4 Replies Latest reply on Feb 23, 2009 4:51 PM by ramneekh

    Jboss node failover for Jbpm is not working in cluster HA mo

    ramneekh


      We have 2 servers in clustered env. Server1 starts ingestion, steps/tasks of BPM workflow are executed, on Server1 and some on Server2.
      In middle of a BPM task execution if one server/node fails, that task is not being propagated to the other node. However, when crashed server restarts it execute the left off task.


      Here is the exception I see on one server when I kill the server on the other node.

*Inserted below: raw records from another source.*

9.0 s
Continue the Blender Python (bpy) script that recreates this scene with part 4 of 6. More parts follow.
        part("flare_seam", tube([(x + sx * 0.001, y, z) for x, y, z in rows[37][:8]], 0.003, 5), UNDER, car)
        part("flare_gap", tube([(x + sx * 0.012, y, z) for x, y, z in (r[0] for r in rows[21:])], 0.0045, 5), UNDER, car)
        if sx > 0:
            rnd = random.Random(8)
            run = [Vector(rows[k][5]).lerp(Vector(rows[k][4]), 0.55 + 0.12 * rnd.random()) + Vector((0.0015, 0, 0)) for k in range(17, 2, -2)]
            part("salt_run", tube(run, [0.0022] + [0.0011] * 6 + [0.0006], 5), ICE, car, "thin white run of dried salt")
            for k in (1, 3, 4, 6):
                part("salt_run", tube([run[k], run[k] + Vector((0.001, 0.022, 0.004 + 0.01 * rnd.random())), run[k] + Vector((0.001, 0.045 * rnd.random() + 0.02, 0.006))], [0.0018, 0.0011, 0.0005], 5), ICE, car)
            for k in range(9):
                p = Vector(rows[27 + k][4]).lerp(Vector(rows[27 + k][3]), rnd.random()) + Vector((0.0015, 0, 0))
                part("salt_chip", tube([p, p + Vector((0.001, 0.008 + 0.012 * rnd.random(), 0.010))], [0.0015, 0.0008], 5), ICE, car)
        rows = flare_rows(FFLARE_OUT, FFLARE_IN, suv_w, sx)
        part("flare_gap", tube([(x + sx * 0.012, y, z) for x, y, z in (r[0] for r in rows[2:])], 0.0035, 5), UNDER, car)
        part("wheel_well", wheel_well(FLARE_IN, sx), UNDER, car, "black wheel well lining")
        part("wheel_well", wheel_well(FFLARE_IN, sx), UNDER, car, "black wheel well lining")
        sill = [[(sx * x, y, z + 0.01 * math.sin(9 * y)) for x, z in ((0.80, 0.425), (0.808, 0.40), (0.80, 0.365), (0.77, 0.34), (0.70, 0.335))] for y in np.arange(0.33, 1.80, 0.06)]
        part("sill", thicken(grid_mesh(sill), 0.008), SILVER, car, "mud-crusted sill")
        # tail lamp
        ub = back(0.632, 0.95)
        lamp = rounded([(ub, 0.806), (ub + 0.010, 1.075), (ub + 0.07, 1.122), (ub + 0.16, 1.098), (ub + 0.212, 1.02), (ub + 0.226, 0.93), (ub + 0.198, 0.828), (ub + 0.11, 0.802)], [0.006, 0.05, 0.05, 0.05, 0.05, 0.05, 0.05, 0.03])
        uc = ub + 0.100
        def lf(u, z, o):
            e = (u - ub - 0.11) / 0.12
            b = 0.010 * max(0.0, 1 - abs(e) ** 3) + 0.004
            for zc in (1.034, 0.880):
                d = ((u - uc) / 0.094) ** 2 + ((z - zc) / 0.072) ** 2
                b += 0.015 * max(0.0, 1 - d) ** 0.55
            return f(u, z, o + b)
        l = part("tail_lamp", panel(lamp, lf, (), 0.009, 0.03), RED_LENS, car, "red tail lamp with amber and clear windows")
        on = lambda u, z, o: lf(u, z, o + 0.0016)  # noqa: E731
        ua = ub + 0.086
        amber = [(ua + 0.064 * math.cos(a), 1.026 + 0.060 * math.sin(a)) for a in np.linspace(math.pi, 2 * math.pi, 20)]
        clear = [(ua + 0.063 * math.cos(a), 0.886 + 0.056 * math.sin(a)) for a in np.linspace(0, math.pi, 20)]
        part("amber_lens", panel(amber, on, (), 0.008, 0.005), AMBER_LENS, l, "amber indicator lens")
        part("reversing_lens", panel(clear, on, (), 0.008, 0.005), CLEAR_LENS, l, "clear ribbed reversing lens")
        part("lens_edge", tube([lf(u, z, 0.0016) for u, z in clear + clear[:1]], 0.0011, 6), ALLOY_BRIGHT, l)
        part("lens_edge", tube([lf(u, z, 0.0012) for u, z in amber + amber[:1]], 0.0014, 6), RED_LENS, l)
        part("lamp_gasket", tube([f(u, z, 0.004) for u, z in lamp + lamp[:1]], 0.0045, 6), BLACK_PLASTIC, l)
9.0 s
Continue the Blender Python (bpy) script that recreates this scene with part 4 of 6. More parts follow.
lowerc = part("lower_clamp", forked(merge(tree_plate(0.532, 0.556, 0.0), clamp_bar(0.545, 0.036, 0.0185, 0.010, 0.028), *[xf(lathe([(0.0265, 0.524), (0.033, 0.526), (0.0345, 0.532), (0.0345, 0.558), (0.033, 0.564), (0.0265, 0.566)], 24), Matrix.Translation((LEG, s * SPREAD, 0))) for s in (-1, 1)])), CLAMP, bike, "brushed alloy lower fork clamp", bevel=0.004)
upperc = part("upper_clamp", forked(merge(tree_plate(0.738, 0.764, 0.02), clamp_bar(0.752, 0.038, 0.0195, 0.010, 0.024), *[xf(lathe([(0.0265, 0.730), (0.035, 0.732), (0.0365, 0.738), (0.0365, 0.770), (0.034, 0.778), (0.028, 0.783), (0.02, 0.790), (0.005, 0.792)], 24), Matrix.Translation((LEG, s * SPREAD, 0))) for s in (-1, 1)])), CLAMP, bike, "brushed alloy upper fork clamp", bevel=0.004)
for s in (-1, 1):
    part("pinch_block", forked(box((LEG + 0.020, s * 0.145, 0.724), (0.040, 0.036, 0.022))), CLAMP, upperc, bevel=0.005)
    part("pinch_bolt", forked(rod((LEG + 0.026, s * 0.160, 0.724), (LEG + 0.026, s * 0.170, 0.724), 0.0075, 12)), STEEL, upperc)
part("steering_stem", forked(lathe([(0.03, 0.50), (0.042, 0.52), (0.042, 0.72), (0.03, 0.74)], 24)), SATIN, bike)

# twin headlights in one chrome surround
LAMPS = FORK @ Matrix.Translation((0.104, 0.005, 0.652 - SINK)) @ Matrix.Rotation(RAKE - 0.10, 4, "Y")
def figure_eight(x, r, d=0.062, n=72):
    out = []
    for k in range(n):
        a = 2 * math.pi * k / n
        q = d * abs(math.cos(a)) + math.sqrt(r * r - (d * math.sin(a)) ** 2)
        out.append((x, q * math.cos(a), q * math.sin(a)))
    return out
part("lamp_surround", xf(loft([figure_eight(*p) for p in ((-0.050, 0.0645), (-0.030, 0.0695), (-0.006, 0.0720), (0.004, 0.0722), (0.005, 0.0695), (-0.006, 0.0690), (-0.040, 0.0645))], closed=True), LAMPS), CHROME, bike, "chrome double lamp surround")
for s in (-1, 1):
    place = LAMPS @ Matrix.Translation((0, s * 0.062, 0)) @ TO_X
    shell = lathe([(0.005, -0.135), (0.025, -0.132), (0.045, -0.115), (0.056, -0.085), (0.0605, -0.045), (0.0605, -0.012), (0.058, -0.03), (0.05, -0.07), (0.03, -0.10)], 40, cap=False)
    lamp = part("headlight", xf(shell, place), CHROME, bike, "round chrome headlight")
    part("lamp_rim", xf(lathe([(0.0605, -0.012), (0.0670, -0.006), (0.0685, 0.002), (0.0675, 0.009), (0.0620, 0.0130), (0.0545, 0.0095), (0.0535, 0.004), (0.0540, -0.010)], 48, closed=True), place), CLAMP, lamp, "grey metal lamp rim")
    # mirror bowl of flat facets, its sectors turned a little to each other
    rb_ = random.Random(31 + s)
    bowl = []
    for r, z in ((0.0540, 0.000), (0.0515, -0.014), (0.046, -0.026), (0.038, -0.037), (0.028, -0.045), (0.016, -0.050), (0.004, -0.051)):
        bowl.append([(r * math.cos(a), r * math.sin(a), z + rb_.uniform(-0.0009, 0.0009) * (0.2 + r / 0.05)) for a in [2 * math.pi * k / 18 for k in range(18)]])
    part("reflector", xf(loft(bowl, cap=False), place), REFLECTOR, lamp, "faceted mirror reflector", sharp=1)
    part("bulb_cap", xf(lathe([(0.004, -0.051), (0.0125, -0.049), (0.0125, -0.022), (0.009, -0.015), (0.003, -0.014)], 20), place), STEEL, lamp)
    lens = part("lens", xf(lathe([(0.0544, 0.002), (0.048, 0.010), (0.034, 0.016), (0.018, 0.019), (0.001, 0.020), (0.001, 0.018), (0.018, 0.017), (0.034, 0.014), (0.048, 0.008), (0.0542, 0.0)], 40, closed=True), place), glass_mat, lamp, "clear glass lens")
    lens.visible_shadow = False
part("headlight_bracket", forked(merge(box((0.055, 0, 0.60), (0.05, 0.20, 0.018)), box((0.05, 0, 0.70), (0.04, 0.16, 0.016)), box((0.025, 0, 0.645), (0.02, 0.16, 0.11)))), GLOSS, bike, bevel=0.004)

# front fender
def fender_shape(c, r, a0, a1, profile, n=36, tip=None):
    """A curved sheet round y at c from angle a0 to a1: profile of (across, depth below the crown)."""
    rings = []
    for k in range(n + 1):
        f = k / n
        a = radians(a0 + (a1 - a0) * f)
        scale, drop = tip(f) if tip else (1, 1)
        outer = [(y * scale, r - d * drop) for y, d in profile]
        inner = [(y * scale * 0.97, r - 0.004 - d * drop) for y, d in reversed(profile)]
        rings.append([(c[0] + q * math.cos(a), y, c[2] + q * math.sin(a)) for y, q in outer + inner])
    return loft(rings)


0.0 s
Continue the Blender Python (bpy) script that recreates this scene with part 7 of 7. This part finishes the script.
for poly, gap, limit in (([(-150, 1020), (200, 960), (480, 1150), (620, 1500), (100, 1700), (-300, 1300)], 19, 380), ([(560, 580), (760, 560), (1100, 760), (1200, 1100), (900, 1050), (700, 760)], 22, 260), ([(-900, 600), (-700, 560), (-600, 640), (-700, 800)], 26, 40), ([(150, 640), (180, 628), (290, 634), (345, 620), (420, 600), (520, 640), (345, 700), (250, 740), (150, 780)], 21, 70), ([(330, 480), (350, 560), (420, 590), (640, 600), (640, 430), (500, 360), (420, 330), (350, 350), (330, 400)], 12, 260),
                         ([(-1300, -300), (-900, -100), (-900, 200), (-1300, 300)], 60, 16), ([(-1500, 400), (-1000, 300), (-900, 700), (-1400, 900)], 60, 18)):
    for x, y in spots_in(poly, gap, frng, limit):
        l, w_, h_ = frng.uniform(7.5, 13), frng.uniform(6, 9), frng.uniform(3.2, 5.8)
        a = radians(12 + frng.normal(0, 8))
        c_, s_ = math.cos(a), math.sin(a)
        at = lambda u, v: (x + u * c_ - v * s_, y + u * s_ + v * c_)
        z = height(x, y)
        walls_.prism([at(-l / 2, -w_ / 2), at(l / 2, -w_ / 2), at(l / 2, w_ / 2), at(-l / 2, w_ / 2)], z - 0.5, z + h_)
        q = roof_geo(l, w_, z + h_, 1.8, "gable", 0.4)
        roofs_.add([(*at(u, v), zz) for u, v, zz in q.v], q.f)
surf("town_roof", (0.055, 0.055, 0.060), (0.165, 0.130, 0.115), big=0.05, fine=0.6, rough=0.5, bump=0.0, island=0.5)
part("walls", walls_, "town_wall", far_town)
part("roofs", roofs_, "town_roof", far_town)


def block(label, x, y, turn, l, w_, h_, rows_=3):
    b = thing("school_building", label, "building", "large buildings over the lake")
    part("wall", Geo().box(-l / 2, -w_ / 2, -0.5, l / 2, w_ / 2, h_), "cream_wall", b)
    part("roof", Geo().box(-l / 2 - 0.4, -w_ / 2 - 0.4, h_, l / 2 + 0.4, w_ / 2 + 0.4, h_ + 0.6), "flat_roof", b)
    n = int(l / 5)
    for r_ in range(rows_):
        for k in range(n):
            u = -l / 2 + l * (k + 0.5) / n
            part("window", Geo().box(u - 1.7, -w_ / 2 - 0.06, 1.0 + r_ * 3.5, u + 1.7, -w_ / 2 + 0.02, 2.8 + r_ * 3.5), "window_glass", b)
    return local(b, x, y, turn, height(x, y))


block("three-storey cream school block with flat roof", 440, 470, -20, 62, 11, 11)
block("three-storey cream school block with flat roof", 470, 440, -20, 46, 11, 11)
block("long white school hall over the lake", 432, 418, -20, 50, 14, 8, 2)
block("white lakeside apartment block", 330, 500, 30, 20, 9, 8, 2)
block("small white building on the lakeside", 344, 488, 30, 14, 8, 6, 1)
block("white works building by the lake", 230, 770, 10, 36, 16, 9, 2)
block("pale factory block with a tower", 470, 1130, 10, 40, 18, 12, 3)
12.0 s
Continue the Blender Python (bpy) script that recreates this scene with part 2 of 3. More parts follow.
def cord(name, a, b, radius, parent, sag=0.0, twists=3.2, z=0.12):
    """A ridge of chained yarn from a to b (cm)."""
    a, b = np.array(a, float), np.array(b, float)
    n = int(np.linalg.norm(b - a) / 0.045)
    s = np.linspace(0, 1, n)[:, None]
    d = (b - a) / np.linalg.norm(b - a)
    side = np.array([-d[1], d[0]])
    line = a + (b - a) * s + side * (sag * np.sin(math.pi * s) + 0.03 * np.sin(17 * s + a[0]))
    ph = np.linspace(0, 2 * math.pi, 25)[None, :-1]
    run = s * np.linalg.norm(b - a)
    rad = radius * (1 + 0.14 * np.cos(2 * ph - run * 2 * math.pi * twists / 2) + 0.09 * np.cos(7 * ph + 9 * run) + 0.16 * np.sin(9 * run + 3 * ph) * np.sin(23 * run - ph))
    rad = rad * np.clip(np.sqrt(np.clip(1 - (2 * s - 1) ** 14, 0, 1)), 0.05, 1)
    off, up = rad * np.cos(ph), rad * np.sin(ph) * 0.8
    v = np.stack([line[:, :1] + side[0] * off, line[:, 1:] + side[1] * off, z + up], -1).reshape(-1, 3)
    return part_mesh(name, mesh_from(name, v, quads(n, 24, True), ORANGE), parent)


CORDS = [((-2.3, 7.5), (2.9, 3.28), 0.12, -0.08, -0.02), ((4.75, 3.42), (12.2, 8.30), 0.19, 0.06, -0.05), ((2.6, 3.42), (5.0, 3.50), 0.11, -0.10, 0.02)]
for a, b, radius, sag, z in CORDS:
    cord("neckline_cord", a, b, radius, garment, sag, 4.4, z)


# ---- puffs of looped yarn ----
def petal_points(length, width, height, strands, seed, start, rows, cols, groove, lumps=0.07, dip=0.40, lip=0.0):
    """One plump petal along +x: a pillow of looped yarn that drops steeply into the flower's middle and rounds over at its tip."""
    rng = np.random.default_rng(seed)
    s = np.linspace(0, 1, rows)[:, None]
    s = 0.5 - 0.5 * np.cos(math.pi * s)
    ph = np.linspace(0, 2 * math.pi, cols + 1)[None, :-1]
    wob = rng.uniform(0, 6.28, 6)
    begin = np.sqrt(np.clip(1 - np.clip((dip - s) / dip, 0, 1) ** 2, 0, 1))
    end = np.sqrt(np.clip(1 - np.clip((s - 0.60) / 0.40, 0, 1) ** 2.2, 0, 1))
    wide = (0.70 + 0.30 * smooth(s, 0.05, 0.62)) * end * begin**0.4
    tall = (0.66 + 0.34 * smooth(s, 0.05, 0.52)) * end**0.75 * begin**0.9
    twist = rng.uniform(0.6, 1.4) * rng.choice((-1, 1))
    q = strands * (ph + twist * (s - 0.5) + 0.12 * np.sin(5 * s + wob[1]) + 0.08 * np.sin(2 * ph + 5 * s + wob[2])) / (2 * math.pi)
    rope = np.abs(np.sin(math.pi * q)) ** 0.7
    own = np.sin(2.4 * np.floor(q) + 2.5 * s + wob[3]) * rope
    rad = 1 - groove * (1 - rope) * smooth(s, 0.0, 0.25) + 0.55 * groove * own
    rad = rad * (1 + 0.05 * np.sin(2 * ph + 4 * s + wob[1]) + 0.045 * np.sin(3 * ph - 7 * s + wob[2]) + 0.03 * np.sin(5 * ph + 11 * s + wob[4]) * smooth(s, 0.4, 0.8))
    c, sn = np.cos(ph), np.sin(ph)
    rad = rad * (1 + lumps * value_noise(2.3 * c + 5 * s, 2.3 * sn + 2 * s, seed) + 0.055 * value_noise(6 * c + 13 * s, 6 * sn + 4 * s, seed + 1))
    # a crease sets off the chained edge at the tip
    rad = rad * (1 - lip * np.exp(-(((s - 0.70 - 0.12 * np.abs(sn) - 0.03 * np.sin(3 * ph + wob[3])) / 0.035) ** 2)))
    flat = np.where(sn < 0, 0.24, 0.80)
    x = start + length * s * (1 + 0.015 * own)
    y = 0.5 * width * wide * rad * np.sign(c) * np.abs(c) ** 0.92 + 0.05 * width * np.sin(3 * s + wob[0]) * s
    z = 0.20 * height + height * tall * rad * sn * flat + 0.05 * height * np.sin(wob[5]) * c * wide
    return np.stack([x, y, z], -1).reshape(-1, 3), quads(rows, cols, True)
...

Again the server still running does not pick up where the 2nd server left off.

      09:21:48,151 INFO [STDOUT] ==========> entering node: Decision(Content mapped to category?)
      09:21:48,190 INFO [STDOUT] ==========> entering node: Node(Convert to XML)
      09:21:51,742 ERROR [SocketClientInvoker] Got marshalling exception, exiting
      java.net.SocketException: end of file
      at org.jboss.remoting.transport.socket.MicroSocketClientInvoker.transport(MicroSocketClientInvoker.java:624)
      at org.jboss.remoting.transport.bisocket.BisocketClientInvoker.transport(BisocketClientInvoker.java:418)
      at org.jboss.remoting.MicroRemoteClientInvoker.invoke(MicroRemoteClientInvoker.java:122)
      at org.jboss.remoting.ConnectionValidator.doCheckConnectionWithLease(ConnectionValidator.java:522)
      at org.jboss.remoting.ConnectionValidator.run(ConnectionValidator.java:301)
      at java.util.TimerThread.mainLoop(Timer.java:512)
      at java.util.TimerThread.run(Timer.java:462)
      09:21:51,763 WARN [Client] unable to remove remote callback handler: Can not get connection to server. Problem establishing socket connection for InvokerLocator [bisocket://usbox004.bo.us.am.ericsson.se:4457//?JBM_clientMaxPoolSize=200&clientLeasePeriod=10000&clientSocketClass=org.jboss.jms.client.remoting.ClientSocketWrapper&dataType=jms&marshaller=org.jboss.jms.wireformat.JMSWireFormat&numberOfCallRetries=1&numberOfRetries=10&pingFrequency=214748364&pingWindowFactor=10&socket.check_connection=false&stopLeaseOnFailure=true&timeout=0&unmarshaller=org.jboss.jms.wireformat.JMSWireFormat&validatorPingPeriod=10000&validatorPingTimeout=5000]
      09:21:52,886 INFO [DefaultPartition] Suspected member: 138.85.222.114:59471



      Your help is much appreciated.